En 2008, la Commission a publié un rapport synthèse faisant état de l’évaluation des programmes pour l’ensemble des collèges publics et des établissements privés subventionnés. Les observations ont entre autres porté sur la mise en œuvre des programmes par les collèges selon plusieurs critères, notamment l’évaluation des apprentissages. La Commission (2008, p. 28) a considéré les sujets suivants :
- l’évaluation de chacune des compétences des programmes
- l’attestation de la maitrise de ces compétences telles qu’elles sont déterminées par le devis ministériel (ou la description du programme, pour les attestations d’études collégiales)
- l’équivalence des évaluations lorsqu’un même cours est donné par plus d’un enseignant
- la conformité des modes et instruments d’évaluation à la politique institutionnelle d’évaluation des apprentissages
Comme il a été mentionné dans la problématique, l’évaluation des apprentissages est le sujet sur lequel la Commission a produit le plus grand nombre de recommandations, de suggestions ou d’invitations.

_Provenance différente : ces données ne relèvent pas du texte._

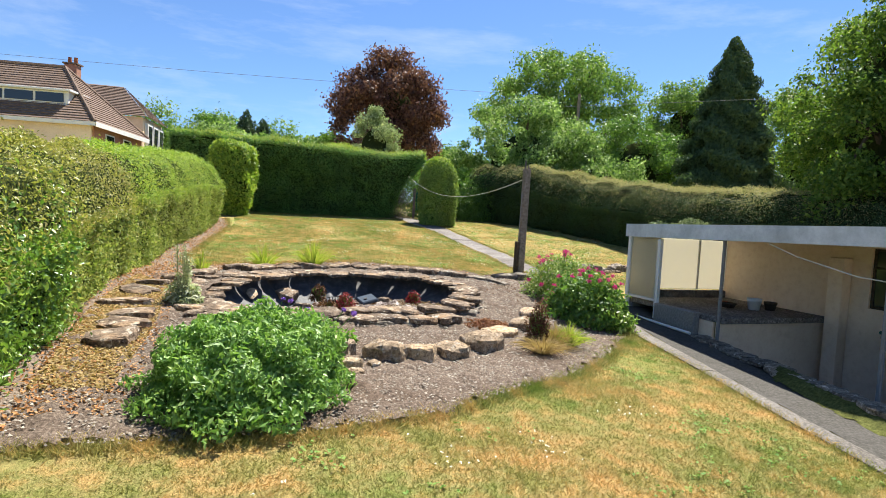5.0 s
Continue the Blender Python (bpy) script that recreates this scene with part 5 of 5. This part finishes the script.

L’évaluation de productions réalisées à l’aide des outils du web social devra tenir compte de ces recommandations, notamment en ce qui a trait à « l’atteinte d’un objectif ou la maitrise d’une compétence par chacun des élèves, et ce, de façon individuelle » (Commission de l’évaluation de l’enseignement collégial, 2008).
La nature des outils du web social étant entre autres caractérisée par le fait qu’ils facilitent, favorisent et supportent la collaboration et la participation, il peut être difficile de reconnaitre le rôle de chacun des intervenants dans l’élaboration d’un produit collectif. En effet, « certains outils évacuent l’aspect individuel de la production au bénéfice d’une négociation des décisions, des actions et de l’élaboration collective du produit final » (Deschênes et Parent, 2010a, p. 11).
De plus, des enseignants de différents ordres d’enseignement ayant expérimenté des activités d’apprentissages impliquant les outils du web social ont mentionné qu’ils avaient évalué la participation afin d’augmenter la motivation des étudiants à contribuer, ce dont fait état le rapport de la Commission (2008, p. 30) :
Tout mode d’attribution de points qui permet à l’élève d’en cumuler un certain nombre sans qu’il y ait eu évaluation des objectifs du cours est incompatible avec l’évaluation des apprentissages dans une approche par compétences (ex. : points bonis, valeur doublée de l’examen le mieux réussi, évaluation formative transformée en évaluation sommative ; ce peut aussi être le cas des points attribués pour la présence en classe ou pour la participation aux activités d’apprentissage si l’une ou l’autre n’est pas liée à un objectif).
En ce sens, d’autres enseignants soutiennent qu’il n’est pas nécessaire d’accorder des points pour la participation. À ce propos, Audet (2010) cite Martin Bélanger, un enseignant au secondaire :
Contrairement aux idées reçues selon lesquelles les élèves ne feront que les travaux qui seront formellement évalués, l’absence de contraintes rigides relatives au blogue (contenu à y déposer, nombre de billets, nature de ceux-ci) incite les élèves à bloguer encore plus.
Enfin, la Commission s’est prononcée sur l’équivalence des évaluations, ce qui réfère au concept de fiabilité, et plus particulièrement dans ce contexte à la « comparabilité de l'évaluation des apprentissages lorsqu’un même cours est donné par plusieurs enseignants ». Un des moyens relevés par la Commission pour favoriser l’équivalence des évaluations est « l’utilisation, par les enseignants donnant un même cours, d’instruments d’évaluation communs, de grilles d’évaluation ou de critères de correction communs ».
1 Voir Pausch et Popp (1997), cités par Swearingen (2002) et traduits par Audet (2011, p. 16).